From a deployment perspective, phased rollout is usually the most effective path. Start with visibility and recommendation use cases, then expand into semi-automated exception routing, and finally automate selected dispatch actions where confidence and controls are sufficient. This reduces operational risk while allowing teams to validate data quality, integration reliability, and user adoption.
- Establish a canonical shipment and order event model across ERP, TMS, WMS, carrier APIs, and customer systems.
- Prioritize event-driven integration over batch where dispatch timing materially affects service or cost outcomes.
- Define automation guardrails for customer-critical, regulated, or high-value shipments before enabling autonomous actions.
- Measure business outcomes beyond model accuracy, including planner productivity, on-time performance, claims reduction, and billing cycle improvement.

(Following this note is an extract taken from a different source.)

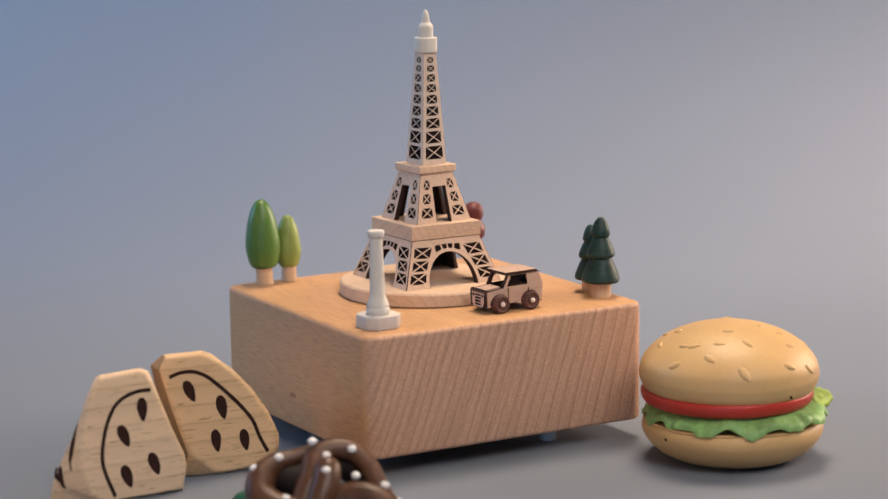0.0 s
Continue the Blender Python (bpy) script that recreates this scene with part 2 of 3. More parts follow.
def lathe(profile, segs=48, wobble=None):
    """A turned solid round z, from (radius, height) pairs."""
    bm = bmesh.new()
    rings = []
    for r, z in profile:
        if r < 1e-6:
            rings.append([bm.verts.new((0, 0, z))])
            continue
        ring = []
        for i in range(segs):
            a = 2 * math.pi * i / segs
            k = wobble(a, z) if wobble else 1.0
            ring.append(bm.verts.new((r * k * math.cos(a), r * k * math.sin(a), z)))
        rings.append(ring)
    for lo, hi in zip(rings, rings[1:]):
        for i in range(segs):
            j = (i + 1) % segs
            if len(lo) == 1 and len(hi) > 1:
                bm.faces.new((lo[0], hi[i], hi[j]))
            elif len(hi) == 1 and len(lo) > 1:
                bm.faces.new((lo[i], lo[j], hi[0]))
            elif len(lo) > 1:
                bm.faces.new((lo[i], lo[j], hi[j], hi[i]))
    for ring, flip in ((rings[0], True), (rings[-1], False)):
        if len(ring) > 1:
            bm.faces.new(ring[::-1] if flip else ring)
    return bm


def smooth_profile(points, steps=6):
    """Catmull-Rom through (radius, height) pairs."""
    out = []
    n = len(points)
    for i in range(n - 1):
        p0, p1, p2, p3 = points[max(0, i - 1)], points[i], points[i + 1], points[min(n - 1, i + 2)]
        for k in range(steps):
            t = k / steps
            out.append(tuple(0.5 * (2 * b + (c - a) * t + (2 * a - 5 * b + 4 * c - d) * t * t + (3 * b - a - 3 * c + d) * t ** 3) for a, b, c, d in zip(p0, p1, p2, p3)))
    out.append(points[-1])
    return out


def box(sx, sy, sz, bevel=0.0003, centre=(0, 0, 0), segments=2):
    bm = bmesh.new()
    bmesh.ops.create_cube(bm, size=1.0)
    bmesh.ops.scale(bm, vec=(sx, sy, sz), verts=bm.verts)
    if bevel:
        bmesh.ops.bevel(bm, geom=bm.edges[:], offset=bevel, segments=segments, profile=0.5, affect="EDGES")
    bmesh.ops.translate(bm, vec=centre, verts=bm.verts)
    return bm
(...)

Executive recommendations for enterprise logistics leaders
CIOs and operations executives should evaluate logistics AI operations as an enterprise coordination strategy rather than a narrow optimization project. The highest returns come from connecting dispatch intelligence to warehouse execution, customer communication, and ERP transaction flows. This requires investment in integration architecture, data governance, and workflow design as much as in AI models.
CTOs and integration architects should focus on reusable APIs, event streaming patterns, observability, and middleware standardization. Point-to-point integrations may support a pilot, but they rarely scale across multiple sites, carriers, and business units. A composable integration model is essential for long-term resilience and faster onboarding of new logistics partners.
For transformation teams, the practical path is to target one dispatch-intensive workflow, one exception-heavy process, and one ERP-linked financial outcome. This creates measurable value quickly while building the architecture needed for broader automation. In logistics, smarter dispatch is not only about moving trucks more efficiently. It is about synchronizing enterprise workflows with greater precision, speed, and control.